When my Grandpa Joe died, I put an Estwing hammer in his casket.
I remember standing there, looking at Grandpa’s body. I knew that he wasn’t there, and yet I wanted to tell him how much I loved him. So I self-consciously laid that hammer next to his hand on the silky casket-lining material. I was eighteen years old, and just graduated from high school. Eighteen, and really much too cool to do something so childlike as putting a hammer in his casket.
I look back now at that act of memorial, and am so glad that I mustered the nerve to do it despite the awkwardness. That physical act materially anchored my acceptance of his death to my love and memories of my hard-working Grandpa.

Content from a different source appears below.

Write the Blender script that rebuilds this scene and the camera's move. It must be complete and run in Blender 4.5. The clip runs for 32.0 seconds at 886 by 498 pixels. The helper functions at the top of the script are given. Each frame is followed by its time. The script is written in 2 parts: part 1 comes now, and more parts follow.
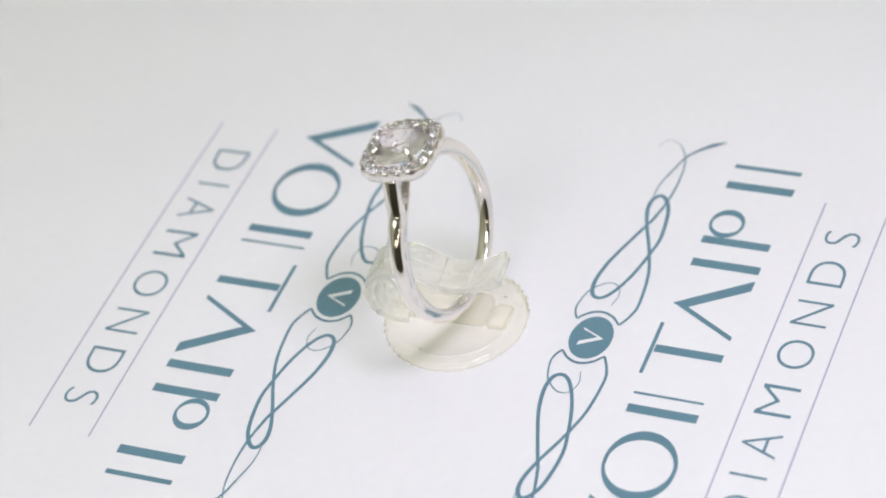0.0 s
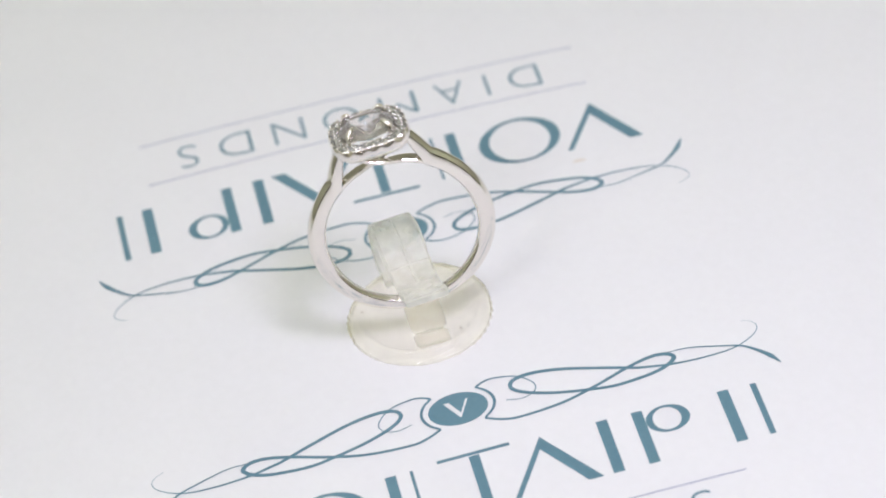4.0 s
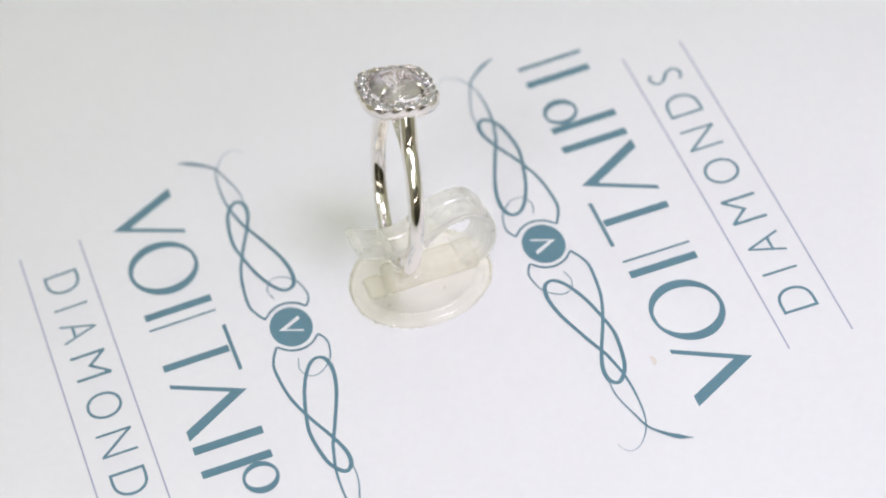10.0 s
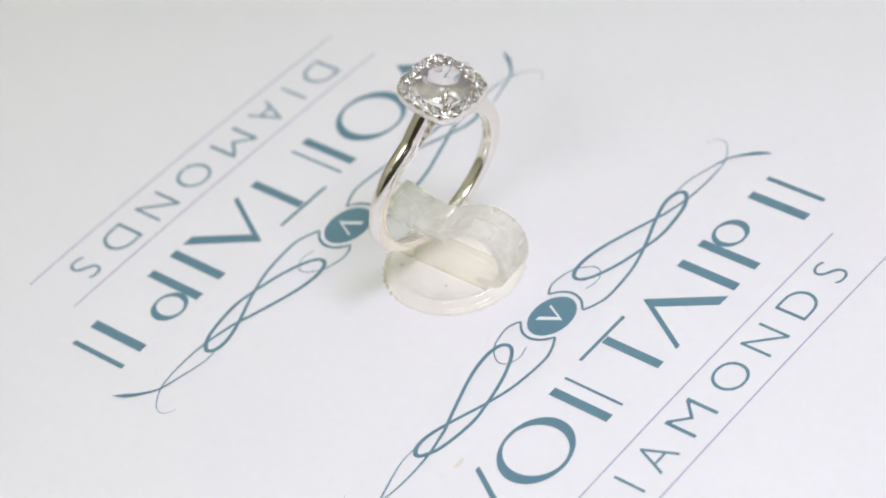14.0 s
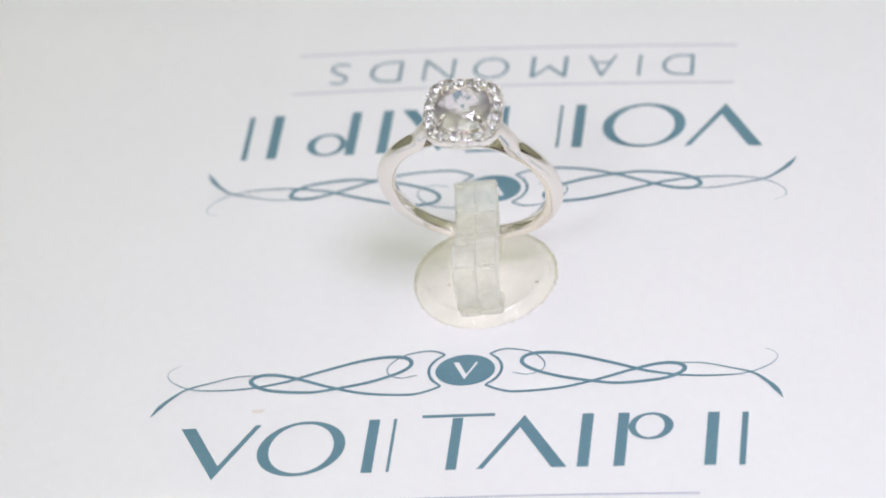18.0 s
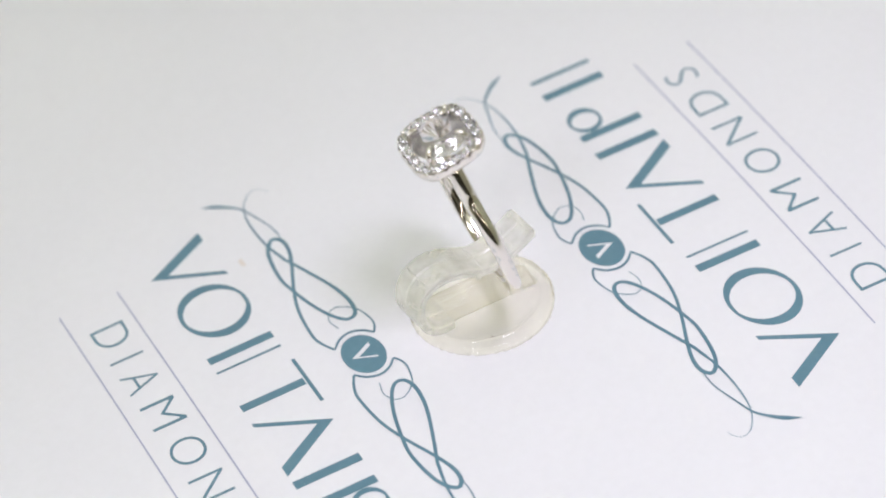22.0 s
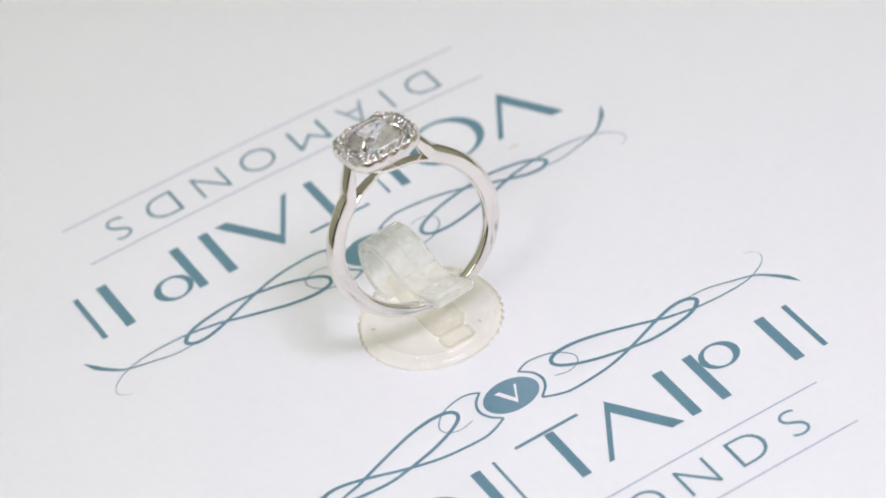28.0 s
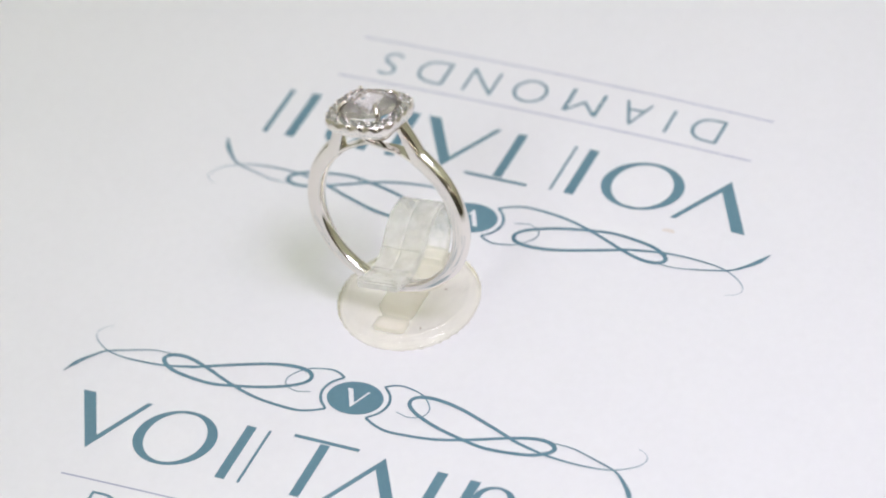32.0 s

I remember his massive forearms and rough red hands engulfing a hammer handle. He swung his hammer with quick repetitive rhythm that I tried to imitate. It never seemed to work as well for me as it did for him. Too many bent nails.
He never seemed to react to the cuts and scrapes that are the constant companion of a carpenter. The blood that would often trickle from his hands secretly impressed me. I tried to imitate his stoic manner to pain, but never seemed to manage it without a yelp.
Grandpa was in his seventies, and could out-work my eighteen-year-old body to the aching point. I was always impatient for 10 o’clock , when Grandpa took his morning break. We had either coffee made in an old, tan-stained Mr. Coffee pot, or sometimes (my mind boggles at the thought) Sanka instant “coffee”. Grandma set the coffee out on the red-checked tablecloth in white ceramic mugs. Sometimes we had fresh fried cake doughnuts, or Ginger Snap cookies. Sometimes long, rectangular, strawberry-cream wafer cookies. I guess we ate whatever they happened to have on hand. But no matter what, we always had saltine crackers with butter on them. I remember Grandpa manhandling those fragile, square crackers, furiously buttering a stack of them. Then one at a time, he crunched a cracker in half, chewing briefly. Shoving the other half in his mouth, he washed each down with a gulp of coffee until only small white crumbs were left on the tablecloth. He upended the coffee mug, draining the last swallow.
Standing up, he shoved his Estwing hammer in his pocket. “Let’s get back to work, lad.”
Since our son Andrew died (six years ago today), Gracie and I have enjoyed hearing about little ways people have remembered Drewbaby. One family planted a tree in memory of him. A friend remembered him through an original piano composition. Poems and free verse, and emails sharing how Drewbaby has affected lives. I want to tell you in the middle of grief, these memorials of Drewbaby have been sweet and priceless to his Mommy and Daddy. Thank you for remembering our little lad.
I expect that wherever Drewbaby is, Grandpa Joe is there, teaching him how to swing a hammer just right.